Haftung des fehlerhaft handelnden Operateurs
Der Bundesgerichtshof hat sich damit auseinandergesetzt, ob und in welchen Umfang ein fehlerhaft handelnder Operateur auch für die Folgen des Zweiteingriffs durch einen anderen nachbehandelnden Arzt haftet, der eingeschaltet werden muss, weil beim Ersteingriff ein Behandlungsfehler unterlaufen ist.
Der Bundesgerichtshof hat mit Urteil vom 22.05.2012 zum Aktenzeichen VI ZR 157/11 entschieden, dass bei der Erforderlichkeit einer weiteren Operation wegen eines Fehlers des Erstoperateurs der Arzt der Erstoperation auch haftet für die beim oder durch den Zweiteingriff eintretenden Komplikationen, sofern diese noch unter den Schutzzweck der haftungsbegründenden Norm fallen.

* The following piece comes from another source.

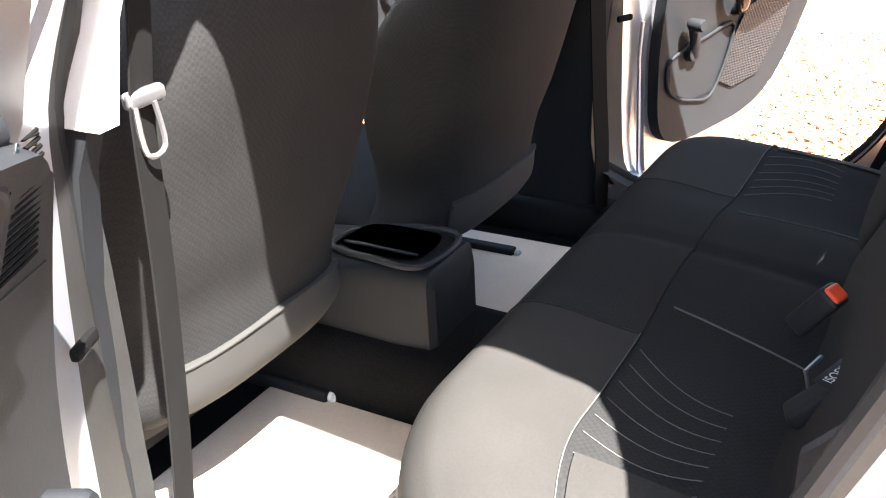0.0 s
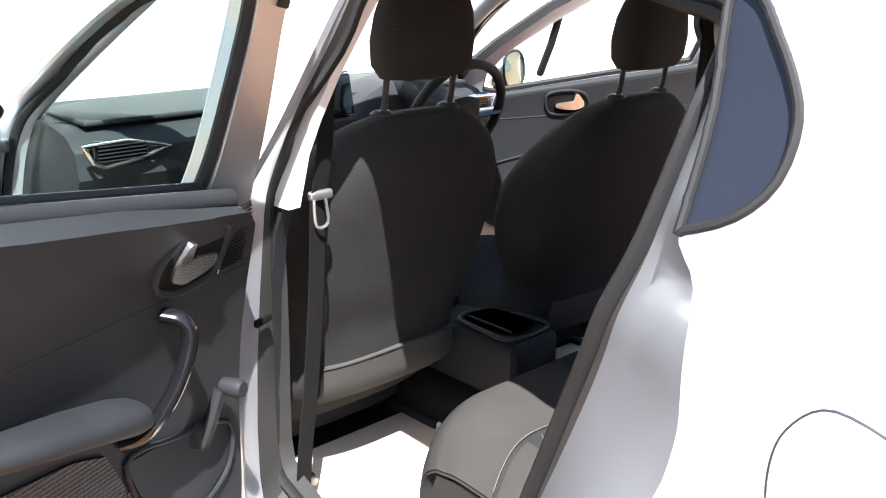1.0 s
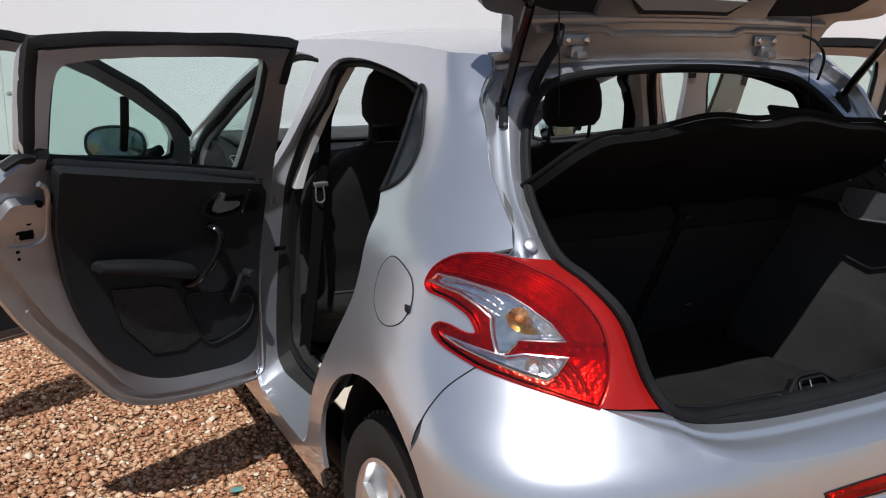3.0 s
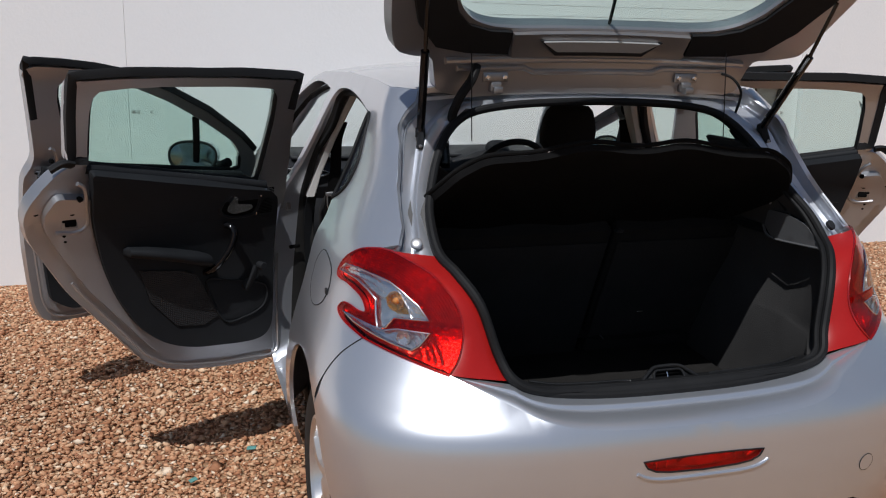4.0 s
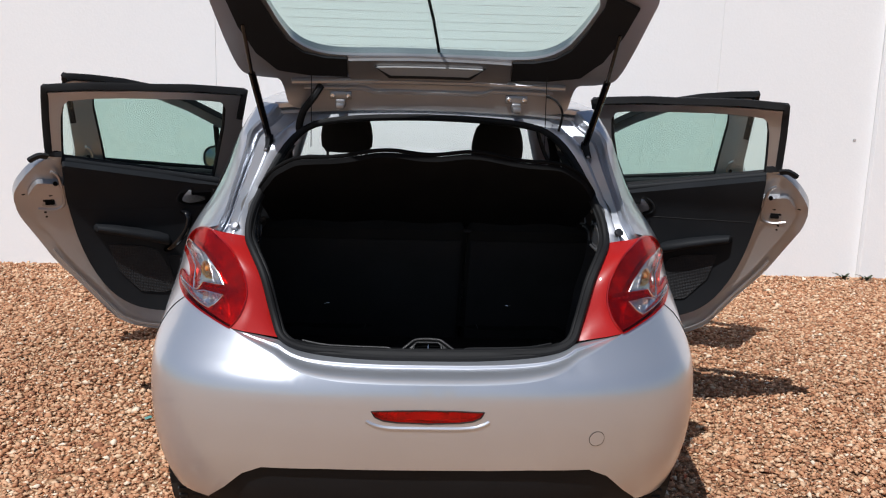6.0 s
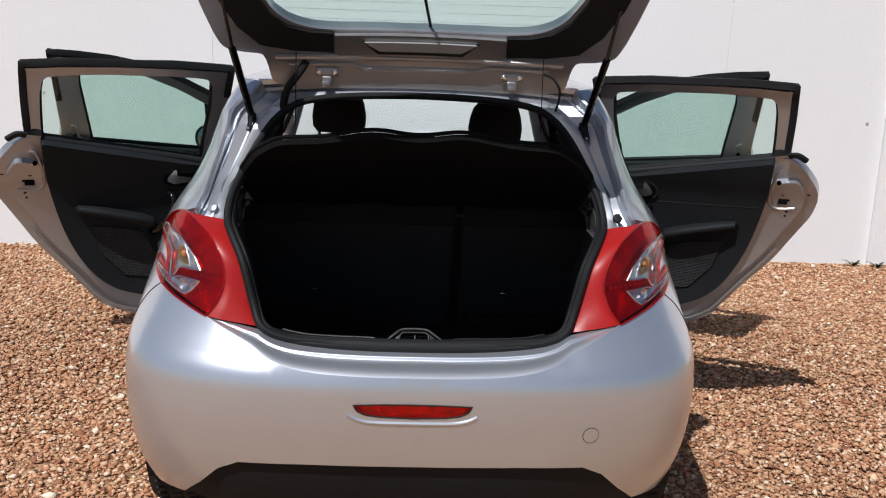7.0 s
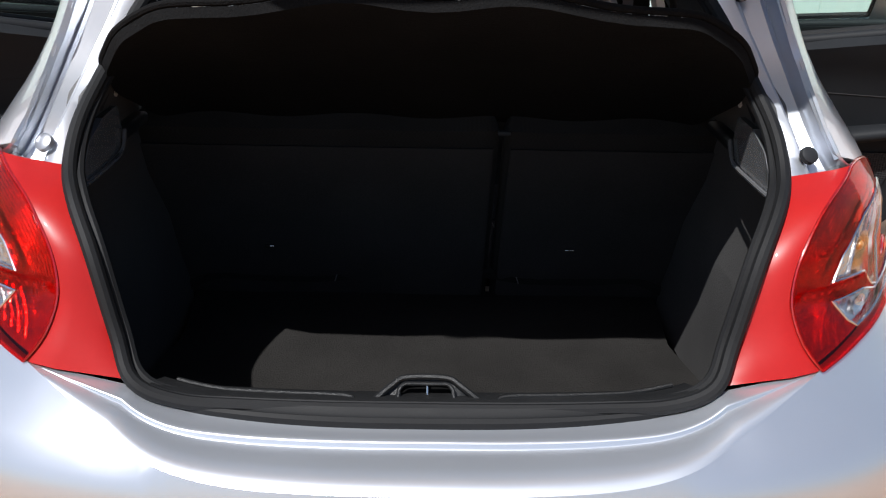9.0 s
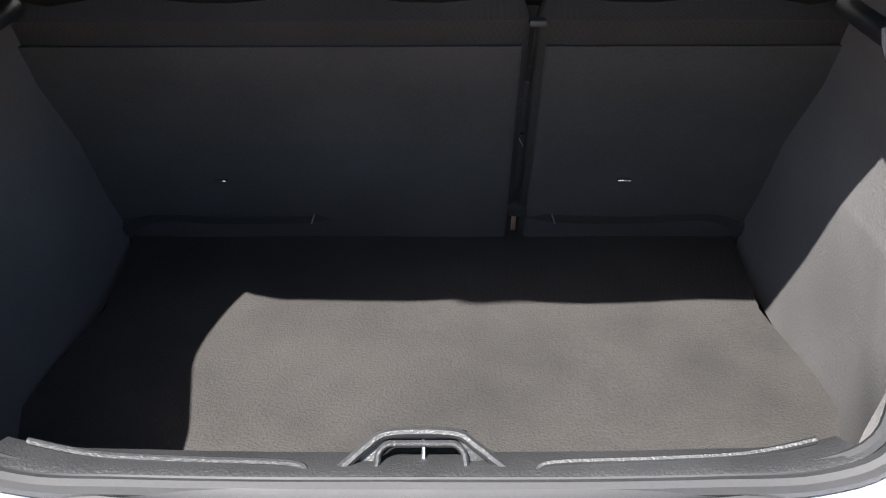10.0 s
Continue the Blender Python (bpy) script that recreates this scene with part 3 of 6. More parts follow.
def on_normal(s, z, off):
    """A pose on the body whose x axis points straight out of it."""
    a, b = Vector(skin(s, z, off)), Vector(skin(s, z, off + 0.02))
    return Matrix.Translation(a) @ (b - a).to_track_quat("X", "Z").to_matrix().to_4x4()


part("rear_bumper", skin_patch(bumper, 1, [fog], 0.03), PAINT, car, "smooth silver painted rear bumper")
lens = part("rear_fog_lamp", skin_patch(fog, 1, (), 0.012, -0.003, 0.003), FOG_GLASS, car, "slim red rear fog lamp lens")
part("fog_reflector", skin_patch(fog, 1, (), 0.012, -0.016, 0.004), RED_BACK, lens)
for x in (-0.118, -0.092, 0.092, 0.118):
    part("reflector_rib", tube([skin(math.copysign(s_x(abs(x), 0.575), x), z, -0.013) for z in (0.564, 0.576, 0.588)], 0.0045, 6, rx=0.003), RIB, lens)
bowl = [(s_x(0.062, 0.575) * math.cos(a), 0.575 + 0.0155 * math.sin(a)) for a in np.linspace(0, 2 * math.pi, 36, endpoint=False)]
part("reflector_bowl", skin_patch(bowl, 1, (), 0.01, -0.010, 0.004), LAMP_SILVER, lens, "silvered bowl behind the fog lens")
rim3 = np.array([skin(s, z, 0.0005) for s, z in dense(fog, 0.012)])
part("lamp_gasket", tube(rim3, 0.0022, 6, True), RUBBER, lens)
low = np.array([skin(s_x(abs(x), 0.545) * math.copysign(1, x), 0.54 + 0.018 * abs(x / 0.17) ** 6, 0.0) for x in np.linspace(-0.175, 0.175, 25)])
part("bumper_lip", tube(low, 0.005, 8), PAINT, lens)
cap = [(s_x(0.494, 0.50) + 0.0225 * math.cos(a), 0.501 + 0.0225 * math.sin(a)) for a in np.linspace(0, 2 * math.pi, 28, endpoint=False)]
part("tow_eye_cap", skin_patch(cap, 1, (), 0.015, 0.0015, 0.004), PAINT, car)
part("cap_groove", tube([skin(s, z, 0.0008) for s, z in cap], 0.0010, 6, True), GREY_TRIM, car.children[-1])
# black valance under the bumper
val = [(0.0, 0.41), (s_x(0.48, 0.40), 0.402), (s_x(0.56, 0.36), 0.36), (s_x(0.62, 0.30), 0.30), (s_x(0.66, 0.24), 0.24), (s_x(0.5, 0.2), 0.20), (0.0, 0.20)]
part("rear_valance", skin_patch(val + [(-s, z) for s, z in val[::-1] if s > 1e-6], 1, (), 0.05, -0.012, 0.02), TRIM, car, "black plastic valance below the bumper")

APER = [(1.514, 1.346), (1.45, 1.370), (1.31, 1.375), (1.16, 1.366), (1.03, 1.352), (0.935, 1.338), (0.878, 1.322), (0.856, 1.21), (0.848, 1.097), (0.806, 1.046), (0.786, 0.969), (0.778, 0.906),
        (0.80, 0.828), (0.90, 0.69), (1.0, 0.562), (1.06, 0.44), (1.12, 0.36), (1.20, 0.335), (1.53, 0.335), (1.585, 0.36), (1.605, 0.45), (1.612, 0.92), (1.606, 1.05), (1.545, 1.29)]
APER_F = [(1.63, 1.33), (1.69, 1.365), (1.95, 1.375), (2.12, 1.355), (2.30, 1.30), (2.50, 1.20), (2.66, 1.09), (2.74, 1.0), (2.77, 0.85), (2.76, 0.5), (2.72, 0.38), (2.64, 0.335), (1.76, 0.335), (1.70, 0.36), (1.675, 0.45), (1.675, 0.98), (1.66, 1.1)]
QUART = [(0.868, 1.330), (0.835, 1.318), (0.81, 1.290), (0.780, 1.25), (0.760, 1.205), (0.763, 1.15), (0.792, 1.114), (0.838, 1.094), (0.845, 1.10), (0.850, 1.21), (0.868, 1.30)]
GAPLINE = [(0.388, 1.045), (0.42, 1.082), (0.475, 1.122), (0.53, 1.168), (0.60, 1.257), (0.65, 1.325), (0.695, 1.375), (0.735, 1.405)]
PANEL = arc_points(ARCH, 52, 184, 20)
PANEL += [(1.03, 0.30), (1.06, 0.235), (2.65, 0.235), (2.78, 0.30)] + arc_points(ARCH_F, 0, 180, 22) + [(3.54, 0.25), (3.66, 0.30), (3.70, 0.5), (3.68, 0.68), (3.45, 0.80), (3.1, 0.87), (2.86, 0.92), (2.72, 1.06), (2.5, 1.225), (2.3, 1.325), (2.12, 1.385), (1.95, 1.412), (1.5, 1.424), (1.0, 1.418)]
PANEL += GAPLINE[::-1] + LAMP_TOP + LAMP_HOOK + LAMP_UNDER[:2] + [(0.378, 0.78), (0.392, 0.735)]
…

Die Juristen unterscheiden zwischen der haftungsbegründenden Kausalität und der haftungsausfüllenden Kausalität. Bei der haftungsbegründenden Kausalität geht es um den Zusammenhang zwischen dem Behandlungsfehler und der Verletzung des Rechtsgutes, wie die konkrete Gesundheitsschädigung, den so genannten Primärschaden des Patienten. Die haftungsausfüllende Kausalität bezieht sich auf den ursächlichen Zusammenhang zwischen der Verletzung des Rechtsgutes (Primärschaden) und den weiteren Gesundheitsschäden.
Wenn feststeht, dass der Arzt durch ein fehlerhaftes und rechtswidriges Handeln dem Patienten einen Schaden zugefügt hat, dann muss der Arzt beweisen, dass der gleiche Schaden beim Patienten auch eingetreten wäre, wenn der Arzt fehlerfrei und rechtmäßig gehandelt hätte.
Der Arzt ist verpflichtet, den Patienten entsprechend der Regeln der ärztlichen Kunst zu versorgen. Diese Pflicht dient auch dem Schutz des Patienten vor an sich nicht erforderlichen Zweiteingriffen und den damit zusammenhängenden Folgen. Das Gericht hat klargestellt, dass der Arzt dem Patienten auch für alle entstanden materiellen und immateriellen Schäden haftet, welche durch die zweite Operation eingetreten sind, wenn die erste Operation nach den Regeln der ärztlichen Kunst erfolgt wäre und damit die zweite Operation nicht erforderlich gewesen wäre.
Etwas anderes gilt, wenn das Schadensrisiko der Erstbehandlung im Zeitpunkt der Weiterbehandlung schon gänzlich abgeklungen war, somit sich der Behandlungsfehler des Erstbehandelnden auf den weiteren Krankheitsverlauf nicht ausgewirkt hat.
Im hier vorliegenden Fall gab der Bundesgerichtshof der Klage statt, auch hinsichtlich der eingetretenen Folgeschäden.